* **EXERCISE INSTRUCTIONS**: Search the listing for "parts" and copy every line where it appears.
----- SOURCE MATERIAL
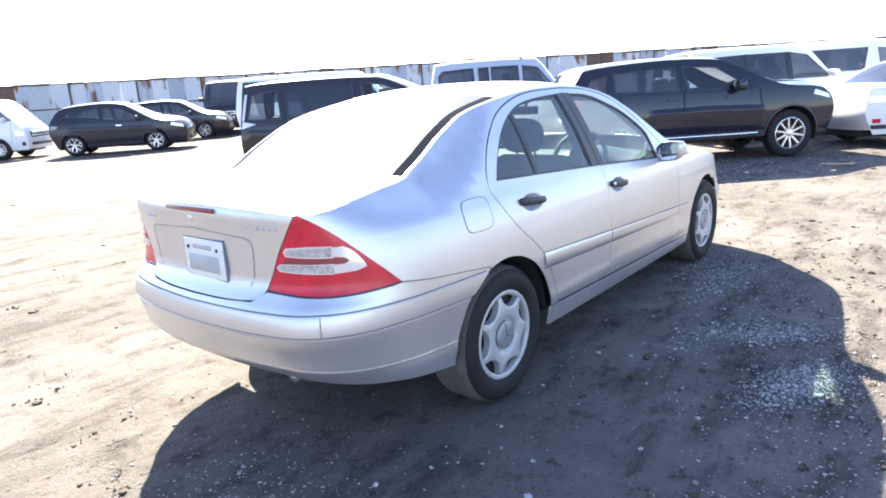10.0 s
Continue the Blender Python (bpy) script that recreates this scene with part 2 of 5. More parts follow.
def fence_mat():
    m = bpy.data.materials.new("weathered_sheet")
    m.use_nodes = True
    t = m.node_tree
    b = t.nodes["Principled BSDF"]
    b.inputs["Roughness"].default_value = 0.55
    b.inputs["Metallic"].default_value = 0.15
    co, oi = t.nodes.new("ShaderNodeTexCoord"), t.nodes.new("ShaderNodeObjectInfo")
    r1 = t.nodes.new("ShaderNodeValToRGB")
    cols = [(0.0, (0.38, 0.42, 0.49)), (0.35, (0.52, 0.55, 0.61)), (0.86, (0.64, 0.66, 0.69)), (0.93, (0.15, 0.095, 0.08))]
    while len(r1.color_ramp.elements) < len(cols):
        r1.color_ramp.elements.new(0.5)
    for e, (p, c) in zip(r1.color_ramp.elements, cols):
        e.position, e.color = p, (*c, 1)
    t.links.new(oi.outputs["Random"], r1.inputs[0])
    n = t.nodes.new("ShaderNodeTexNoise")
    n.inputs["Scale"].default_value, n.inputs["Detail"].default_value = 1.3, 6
    mp = t.nodes.new("ShaderNodeMapping")
    mp.inputs["Scale"].default_value = (1.6, 1.6, 0.5)
    t.links.new(co.outputs["Object"], mp.inputs[0])
    va = t.nodes.new("ShaderNodeVectorMath")
    t.links.new(mp.outputs[0], va.inputs[0])
    t.links.new(oi.outputs["Location"], va.inputs[1])
    t.links.new(va.outputs[0], n.inputs["Vector"])
    r2 = t.nodes.new("ShaderNodeValToRGB")
    r2.color_ramp.elements[0].position, r2.color_ramp.elements[1].position = 0.58, 0.68
    sp = t.nodes.new("ShaderNodeSeparateXYZ")
    t.links.new(co.outputs["Object"], sp.inputs[0])
    up = t.nodes.new("ShaderNodeMapRange")
    up.inputs["From Min"].default_value, up.inputs["From Max"].default_value = 2.3, 3.3
    up.inputs["To Max"].default_value = 0.075
    t.links.new(sp.outputs["Z"], up.inputs[0])
    more = t.nodes.new("ShaderNodeMath")
    t.links.new(n.outputs[0], more.inputs[0])
    t.links.new(up.outputs[0], more.inputs[1])
    t.links.new(more.outputs[0], r2.inputs[0])
    x = t.nodes.new("ShaderNodeMix")
    x.data_type = 'RGBA'
    x.inputs[7].default_value = (0.20, 0.09, 0.05, 1)
    t.links.new(r2.outputs[0], x.inputs[0])
    t.links.new(r1.outputs[0], x.inputs[6])
    t.links.new(x.outputs[2], b.inputs["Base Color"])
    return m


EARTH, SHEET = ground_mat(), fence_mat()


# ---- mesh helpers ----
def thing(name, m, label, category, group="", kind=""):
    ob = new(name)
    ob.empty_display_size = 0.2
    ob.matrix_world = m
    return tagged(ob, label, category, group, kind)


def mesh_of(verts, faces, normals=None, smooth=True):
    me = bpy.data.meshes.new("mesh")
    me.from_pydata([tuple(v) for v in verts], [], faces)
    me.update()
    if smooth:
        me.polygons.foreach_set("use_smooth", [True] * len(me.polygons))
    if normals is not None:
        me.normals_split_custom_set_from_vertices([tuple(n) for n in normals])
    return me


def part(name, data, material, parent=None, label=""):
    """One mesh object under a thing or a part, from a bmesh or a mesh."""
    if isinstance(data, bmesh.types.BMesh):
        me = bpy.data.meshes.new(name)
        data.to_mesh(me)
        data.free()
    else:
        me = data
    if not me.materials:
        me.materials.append(material)
    ob = new(name, me)
    ob.parent = parent
    if label:
        tagged(ob, label)
    return ob


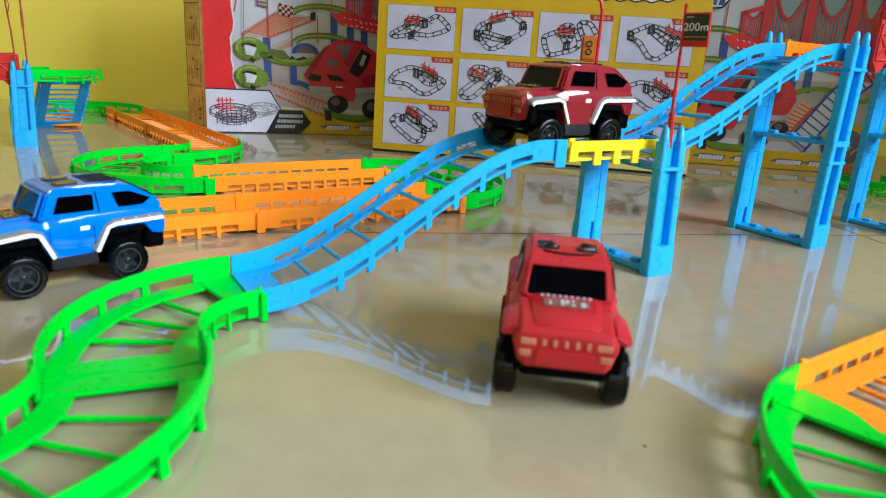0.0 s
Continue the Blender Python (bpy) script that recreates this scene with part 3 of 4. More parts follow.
def car(at, paint, glass, side_glass, trim, label, prints):
    top = thing("toy_car", at, label, "toy car", "toy cars")
    silver = trim is SILVER
    r, axle_y, fx, rx = 0.0099, 0.0196, 0.0228, -0.0232
    drop = 0.0022  # the axles hang below the shell
    hub = Matrix.Translation

    def shell(bm, rings):
        rows = []
        for x, pts in rings:
            rows.append([bm.verts.new((x, y, z)) for y, z in pts] + [bm.verts.new((x, -y, z)) for y, z in reversed(pts)])
        for a, b in zip(rows, rows[1:]):
            for k in range(len(a)):
                bm.faces.new((a[k], a[k - 1], b[k - 1], b[k]))
        bm.faces.new(rows[0][::-1]), bm.faces.new(rows[-1])
        return bm

    # lower shell in rings: narrow nose, full doors, tucked tail
    def ring(x, low, w, top_z, waist=0.0272, inset=0.0014 if silver else 0.0030, tuck=0.965):
        return x, ((w * tuck, low), (w, max(low + 0.0004, 0.0232)), (w, max(low + 0.0008, waist)), (w - inset, top_z), (w * 0.45, top_z + 0.0007))
    rings = [
        ring(-0.0446, 0.0196, 0.0184, 0.0306, 0.0266), ring(-0.0424, 0.0184, 0.0200, 0.0318), ring(-0.0372, 0.0195, 0.0203, 0.0320), ring(-0.0335, 0.0246, 0.0204, 0.0320),
        ring(-0.0165, 0.0246, 0.0204, 0.0320), ring(-0.0110, 0.0138, 0.0206, 0.0320), ring(0.0100, 0.0138, 0.0206, 0.0318), ring(0.0150, 0.0246, 0.0198, 0.0314, inset=0.0030),
        ring(0.0290, 0.0246, 0.0186, 0.0308, 0.0270, 0.0032), ring(0.0318, 0.0182, 0.0184, 0.0305, 0.0268, 0.0032), ring(0.0352, 0.0158, 0.0180, 0.0300, 0.0262, tuck=0.88), ring(0.0380, 0.0152, 0.0174, 0.0290, 0.0254, 0.0018, 0.78), ring(0.0392, 0.0166, 0.0163, 0.0274, 0.0246, 0.0012, 0.76)]
    part("body", bevelled(shell(bmesh.new(), rings), 0.0006 if silver else 0.0012, 3, 18), paint, top)
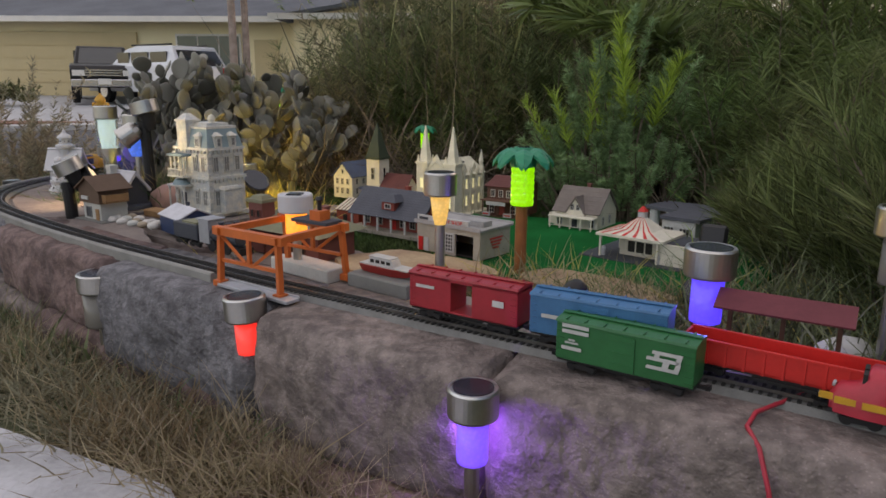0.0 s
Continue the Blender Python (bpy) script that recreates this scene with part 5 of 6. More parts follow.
# ---- garden lamps ----
def path_lamp(x, y, top, dia, cap, cup, glow, foot, label, shape="straight", tilt=(0, 0), cap_mat="steel", cup_w=0.62, group="solar path lamps", stake=0.013, ring=False, light=0.0, col=(1, 1, 1), stake_mat="steel"):
    """A stake with a lit cup under a metal cap that carries a small solar panel."""
    e = thing("solar_path_lamp", pose(x, y, top) @ pose(0, 0, 0, tilt[0], tilt[1], 0), label, "garden lamp", group)
    r = dia / 2
    bm = BM()
    lathe(bm, [(r * 0.96, -cap), (r, -cap + 0.002), (r, -0.002), (r * 0.95, 0.0), (r * 0.86, 0.0), (r * 0.84, -0.0012), (0, -0.0012)], 36)
    c = part("cap", bm, M[cap_mat] if cap_mat in M else P[cap_mat], e, smooth=False)
    bm = BM()
    if ring:
        box(bm, 0, 0, -0.0004, dia * 0.42, dia * 0.42, 0.0016)
    else:
        lathe(bm, [(r * 0.8, -0.0012), (r * 0.8, 0.0002), (0, 0.0002)], 28)
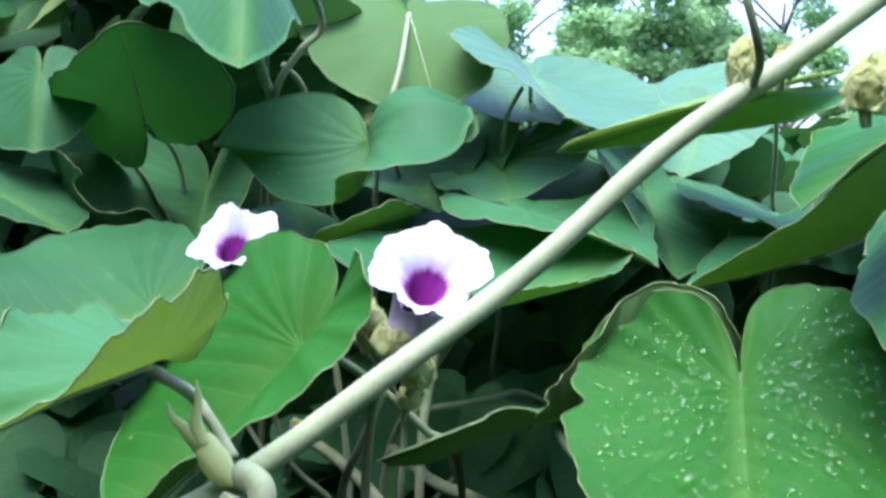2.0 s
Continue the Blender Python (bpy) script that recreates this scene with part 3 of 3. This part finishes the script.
leaf((-0.233, 0.244, 1.085), (-8.6, -10.9, 157.9), 0.0805, "young leaf with a wavy yellow-green rolled edge", stalk=((-0.235, 0.290, 1.064), (-0.227, 0.293, 1.052), (-0.216, 0.290, 1.037)),
     width=(0.94, 0.98), fold=(0.87, 0.15), curl=(0.66, 0.08), droop=-0.09, lobe_droop=0.19, twist=0.38, lobe=(0.89, 1.0), tip=-0.03, stalk_r=0.0026, wave=0.035, seed=7, age="young", n_turn=60, n_out=18)
leaf((-0.259, 0.789, 1.196), (-79.5, 30.2, 136.2), 0.1549, "dull green heart-shaped leaf with a bent tip",
     width=(0.95, 1.39), fold=(0.57, 0.84), curl=(-3.86, 0.77), droop=1.87, lobe_droop=(3.97, -0.2), twist=-0.37, lobe=(1.46, 0.95), tip=-0.45, seed=8)
leaf((-0.122, 0.725, 1.138), (-8.0, 18.9, -136.4), 0.1369, "narrow-looking folded leaf with a paler lobe",
     width=(1.24, 0.64), fold=(-0.67, 0.66), curl=(1.4, -2.2), droop=-0.27, lobe_droop=(-1.55, -0.27), twist=0.18, lobe=(0.64, 1.12), tip=0.03, seed=9)
leaf((-0.145, 0.595, 1.073), (2.5, 47.7, -44.2), 0.1607, "wide green leaf spread flat behind the large flower", stalk=((-0.174, 0.623, 1.029), (-0.202, 0.659, 0.989), (-0.225, 0.684, 0.926), (-0.236, 0.702, 0.774)),
     width=(1.35, 1.04), fold=(-0.61, 0.98), curl=(0.3, 0.23), droop=1.07, lobe_droop=(-1.12, -1.23), twist=0.03, lobe=(1.03, 1.08), tip=-0.21, n_turn=60, n_out=20, seed=10, notches=((0.23, 0.025, 0.1), (-2.28, 0.035, -0.1)))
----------
* **TASK OUTPUT**:
Continue the Blender Python (bpy) script that recreates this scene with part 2 of 5. More parts follow.
Continue the Blender Python (bpy) script that recreates this scene with part 3 of 4. More parts follow.
Continue the Blender Python (bpy) script that recreates this scene with part 5 of 6. More parts follow.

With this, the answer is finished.